-- START --

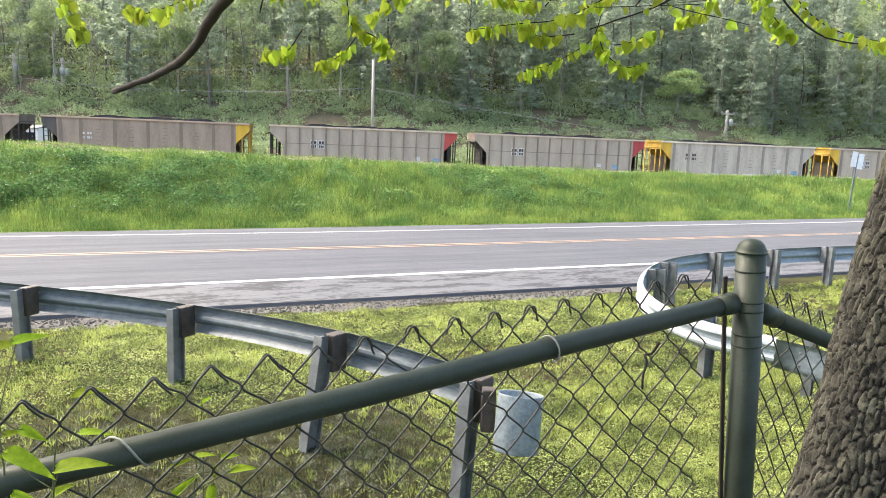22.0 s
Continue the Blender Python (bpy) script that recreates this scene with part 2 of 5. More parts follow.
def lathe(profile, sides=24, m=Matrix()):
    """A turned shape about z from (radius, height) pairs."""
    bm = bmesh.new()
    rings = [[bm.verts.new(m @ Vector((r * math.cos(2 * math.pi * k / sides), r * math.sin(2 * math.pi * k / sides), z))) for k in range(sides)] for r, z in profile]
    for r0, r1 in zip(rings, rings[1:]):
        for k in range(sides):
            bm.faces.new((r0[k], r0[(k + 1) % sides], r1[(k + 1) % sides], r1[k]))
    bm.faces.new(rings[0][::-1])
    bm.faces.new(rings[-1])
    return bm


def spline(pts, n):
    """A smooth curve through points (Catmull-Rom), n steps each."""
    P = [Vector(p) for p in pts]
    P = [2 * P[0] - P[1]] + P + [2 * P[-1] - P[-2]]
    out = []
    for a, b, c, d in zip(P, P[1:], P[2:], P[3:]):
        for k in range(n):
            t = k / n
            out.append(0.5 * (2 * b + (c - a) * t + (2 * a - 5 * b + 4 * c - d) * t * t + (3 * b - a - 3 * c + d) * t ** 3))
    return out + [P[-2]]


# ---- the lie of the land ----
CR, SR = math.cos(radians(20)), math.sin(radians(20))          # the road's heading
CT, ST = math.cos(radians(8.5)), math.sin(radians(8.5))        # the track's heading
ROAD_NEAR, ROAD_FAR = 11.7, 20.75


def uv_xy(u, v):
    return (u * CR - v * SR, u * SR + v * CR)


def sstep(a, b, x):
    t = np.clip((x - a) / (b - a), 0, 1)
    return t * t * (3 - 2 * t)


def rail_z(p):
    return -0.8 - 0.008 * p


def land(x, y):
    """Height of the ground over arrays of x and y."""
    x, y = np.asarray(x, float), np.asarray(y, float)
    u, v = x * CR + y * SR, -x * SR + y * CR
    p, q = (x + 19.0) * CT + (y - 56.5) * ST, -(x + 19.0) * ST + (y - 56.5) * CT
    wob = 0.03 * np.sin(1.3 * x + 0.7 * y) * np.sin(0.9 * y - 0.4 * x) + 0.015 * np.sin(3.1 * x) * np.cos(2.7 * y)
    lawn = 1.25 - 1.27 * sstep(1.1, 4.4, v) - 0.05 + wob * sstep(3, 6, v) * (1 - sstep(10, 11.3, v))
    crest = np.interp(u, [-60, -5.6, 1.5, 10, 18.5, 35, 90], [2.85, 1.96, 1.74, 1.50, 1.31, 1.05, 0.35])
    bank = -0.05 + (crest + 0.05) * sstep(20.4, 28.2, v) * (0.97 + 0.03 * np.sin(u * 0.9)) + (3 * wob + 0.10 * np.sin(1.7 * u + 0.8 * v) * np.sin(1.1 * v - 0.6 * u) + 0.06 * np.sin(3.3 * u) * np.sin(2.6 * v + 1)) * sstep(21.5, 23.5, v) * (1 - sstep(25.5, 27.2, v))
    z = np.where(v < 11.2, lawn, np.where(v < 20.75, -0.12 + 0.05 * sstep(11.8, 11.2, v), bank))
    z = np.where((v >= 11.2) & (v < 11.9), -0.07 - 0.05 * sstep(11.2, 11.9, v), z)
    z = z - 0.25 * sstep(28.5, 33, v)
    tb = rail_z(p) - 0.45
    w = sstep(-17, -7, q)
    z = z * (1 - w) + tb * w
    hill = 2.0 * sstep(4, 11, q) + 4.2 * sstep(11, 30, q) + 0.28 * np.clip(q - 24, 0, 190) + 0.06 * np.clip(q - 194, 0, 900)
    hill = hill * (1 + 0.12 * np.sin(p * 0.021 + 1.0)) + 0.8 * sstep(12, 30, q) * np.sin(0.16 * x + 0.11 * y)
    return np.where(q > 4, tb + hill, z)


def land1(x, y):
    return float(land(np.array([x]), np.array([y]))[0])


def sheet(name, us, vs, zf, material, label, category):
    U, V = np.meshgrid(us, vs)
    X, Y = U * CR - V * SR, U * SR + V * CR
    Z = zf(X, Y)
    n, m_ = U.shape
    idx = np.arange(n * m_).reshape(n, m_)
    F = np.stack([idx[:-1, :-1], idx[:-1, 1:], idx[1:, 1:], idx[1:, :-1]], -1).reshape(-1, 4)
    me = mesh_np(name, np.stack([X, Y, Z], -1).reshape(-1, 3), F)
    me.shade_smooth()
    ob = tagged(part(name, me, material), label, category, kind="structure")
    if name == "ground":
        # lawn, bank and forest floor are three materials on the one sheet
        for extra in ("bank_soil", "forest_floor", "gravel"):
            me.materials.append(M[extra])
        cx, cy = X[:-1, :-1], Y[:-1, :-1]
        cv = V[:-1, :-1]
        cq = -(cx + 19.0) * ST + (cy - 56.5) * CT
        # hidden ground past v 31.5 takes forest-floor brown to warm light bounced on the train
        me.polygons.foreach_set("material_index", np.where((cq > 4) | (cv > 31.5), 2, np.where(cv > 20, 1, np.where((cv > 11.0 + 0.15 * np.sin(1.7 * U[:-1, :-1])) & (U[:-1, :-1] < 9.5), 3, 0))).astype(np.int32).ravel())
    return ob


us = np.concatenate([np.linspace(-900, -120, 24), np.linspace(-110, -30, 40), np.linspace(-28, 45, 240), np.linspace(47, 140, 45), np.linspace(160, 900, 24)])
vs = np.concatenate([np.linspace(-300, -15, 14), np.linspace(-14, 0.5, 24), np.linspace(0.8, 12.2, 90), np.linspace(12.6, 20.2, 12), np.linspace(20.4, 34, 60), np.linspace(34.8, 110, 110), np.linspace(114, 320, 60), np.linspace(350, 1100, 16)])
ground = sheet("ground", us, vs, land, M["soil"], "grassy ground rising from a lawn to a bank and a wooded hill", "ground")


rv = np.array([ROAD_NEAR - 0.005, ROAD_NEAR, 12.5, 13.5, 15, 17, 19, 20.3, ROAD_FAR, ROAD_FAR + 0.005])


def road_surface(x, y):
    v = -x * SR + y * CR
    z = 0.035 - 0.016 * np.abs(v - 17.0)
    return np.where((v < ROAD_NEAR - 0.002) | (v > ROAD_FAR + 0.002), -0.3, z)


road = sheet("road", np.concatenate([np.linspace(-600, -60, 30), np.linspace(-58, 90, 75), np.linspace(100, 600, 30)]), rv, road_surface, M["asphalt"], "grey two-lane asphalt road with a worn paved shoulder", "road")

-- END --

Written exercise =
Go through the listing above and write it all out exactly, leaving out any picture.

Finished answer =
22.0 s
Continue the Blender Python (bpy) script that recreates this scene with part 2 of 5. More parts follow.
def lathe(profile, sides=24, m=Matrix()):
    """A turned shape about z from (radius, height) pairs."""
    bm = bmesh.new()
    rings = [[bm.verts.new(m @ Vector((r * math.cos(2 * math.pi * k / sides), r * math.sin(2 * math.pi * k / sides), z))) for k in range(sides)] for r, z in profile]
    for r0, r1 in zip(rings, rings[1:]):
        for k in range(sides):
            bm.faces.new((r0[k], r0[(k + 1) % sides], r1[(k + 1) % sides], r1[k]))
    bm.faces.new(rings[0][::-1])
    bm.faces.new(rings[-1])
    return bm


def spline(pts, n):
    """A smooth curve through points (Catmull-Rom), n steps each."""
    P = [Vector(p) for p in pts]
    P = [2 * P[0] - P[1]] + P + [2 * P[-1] - P[-2]]
    out = []
    for a, b, c, d in zip(P, P[1:], P[2:], P[3:]):
        for k in range(n):
            t = k / n
            out.append(0.5 * (2 * b + (c - a) * t + (2 * a - 5 * b + 4 * c - d) * t * t + (3 * b - a - 3 * c + d) * t ** 3))
    return out + [P[-2]]


# ---- the lie of the land ----
CR, SR = math.cos(radians(20)), math.sin(radians(20))          # the road's heading
CT, ST = math.cos(radians(8.5)), math.sin(radians(8.5))        # the track's heading
ROAD_NEAR, ROAD_FAR = 11.7, 20.75


def uv_xy(u, v):
    return (u * CR - v * SR, u * SR + v * CR)


def sstep(a, b, x):
    t = np.clip((x - a) / (b - a), 0, 1)
    return t * t * (3 - 2 * t)


def rail_z(p):
    return -0.8 - 0.008 * p


def land(x, y):
    """Height of the ground over arrays of x and y."""
    x, y = np.asarray(x, float), np.asarray(y, float)
    u, v = x * CR + y * SR, -x * SR + y * CR
    p, q = (x + 19.0) * CT + (y - 56.5) * ST, -(x + 19.0) * ST + (y - 56.5) * CT
    wob = 0.03 * np.sin(1.3 * x + 0.7 * y) * np.sin(0.9 * y - 0.4 * x) + 0.015 * np.sin(3.1 * x) * np.cos(2.7 * y)
    lawn = 1.25 - 1.27 * sstep(1.1, 4.4, v) - 0.05 + wob * sstep(3, 6, v) * (1 - sstep(10, 11.3, v))
    crest = np.interp(u, [-60, -5.6, 1.5, 10, 18.5, 35, 90], [2.85, 1.96, 1.74, 1.50, 1.31, 1.05, 0.35])
    bank = -0.05 + (crest + 0.05) * sstep(20.4, 28.2, v) * (0.97 + 0.03 * np.sin(u * 0.9)) + (3 * wob + 0.10 * np.sin(1.7 * u + 0.8 * v) * np.sin(1.1 * v - 0.6 * u) + 0.06 * np.sin(3.3 * u) * np.sin(2.6 * v + 1)) * sstep(21.5, 23.5, v) * (1 - sstep(25.5, 27.2, v))
    z = np.where(v < 11.2, lawn, np.where(v < 20.75, -0.12 + 0.05 * sstep(11.8, 11.2, v), bank))
    z = np.where((v >= 11.2) & (v < 11.9), -0.07 - 0.05 * sstep(11.2, 11.9, v), z)
    z = z - 0.25 * sstep(28.5, 33, v)
    tb = rail_z(p) - 0.45
    w = sstep(-17, -7, q)
    z = z * (1 - w) + tb * w
    hill = 2.0 * sstep(4, 11, q) + 4.2 * sstep(11, 30, q) + 0.28 * np.clip(q - 24, 0, 190) + 0.06 * np.clip(q - 194, 0, 900)
    hill = hill * (1 + 0.12 * np.sin(p * 0.021 + 1.0)) + 0.8 * sstep(12, 30, q) * np.sin(0.16 * x + 0.11 * y)
    return np.where(q > 4, tb + hill, z)


def land1(x, y):
    return float(land(np.array([x]), np.array([y]))[0])


def sheet(name, us, vs, zf, material, label, category):
    U, V = np.meshgrid(us, vs)
    X, Y = U * CR - V * SR, U * SR + V * CR
    Z = zf(X, Y)
    n, m_ = U.shape
    idx = np.arange(n * m_).reshape(n, m_)
    F = np.stack([idx[:-1, :-1], idx[:-1, 1:], idx[1:, 1:], idx[1:, :-1]], -1).reshape(-1, 4)
    me = mesh_np(name, np.stack([X, Y, Z], -1).reshape(-1, 3), F)
    me.shade_smooth()
    ob = tagged(part(name, me, material), label, category, kind="structure")
    if name == "ground":
        # lawn, bank and forest floor are three materials on the one sheet
        for extra in ("bank_soil", "forest_floor", "gravel"):
            me.materials.append(M[extra])
        cx, cy = X[:-1, :-1], Y[:-1, :-1]
        cv = V[:-1, :-1]
        cq = -(cx + 19.0) * ST + (cy - 56.5) * CT
        # hidden ground past v 31.5 takes forest-floor brown to warm light bounced on the train
        me.polygons.foreach_set("material_index", np.where((cq > 4) | (cv > 31.5), 2, np.where(cv > 20, 1, np.where((cv > 11.0 + 0.15 * np.sin(1.7 * U[:-1, :-1])) & (U[:-1, :-1] < 9.5), 3, 0))).astype(np.int32).ravel())
    return ob


us = np.concatenate([np.linspace(-900, -120, 24), np.linspace(-110, -30, 40), np.linspace(-28, 45, 240), np.linspace(47, 140, 45), np.linspace(160, 900, 24)])
vs = np.concatenate([np.linspace(-300, -15, 14), np.linspace(-14, 0.5, 24), np.linspace(0.8, 12.2, 90), np.linspace(12.6, 20.2, 12), np.linspace(20.4, 34, 60), np.linspace(34.8, 110, 110), np.linspace(114, 320, 60), np.linspace(350, 1100, 16)])
ground = sheet("ground", us, vs, land, M["soil"], "grassy ground rising from a lawn to a bank and a wooded hill", "ground")


rv = np.array([ROAD_NEAR - 0.005, ROAD_NEAR, 12.5, 13.5, 15, 17, 19, 20.3, ROAD_FAR, ROAD_FAR + 0.005])


def road_surface(x, y):
    v = -x * SR + y * CR
    z = 0.035 - 0.016 * np.abs(v - 17.0)
    return np.where((v < ROAD_NEAR - 0.002) | (v > ROAD_FAR + 0.002), -0.3, z)


road = sheet("road", np.concatenate([np.linspace(-600, -60, 30), np.linspace(-58, 90, 75), np.linspace(100, 600, 30)]), rv, road_surface, M["asphalt"], "grey two-lane asphalt road with a worn paved shoulder", "road")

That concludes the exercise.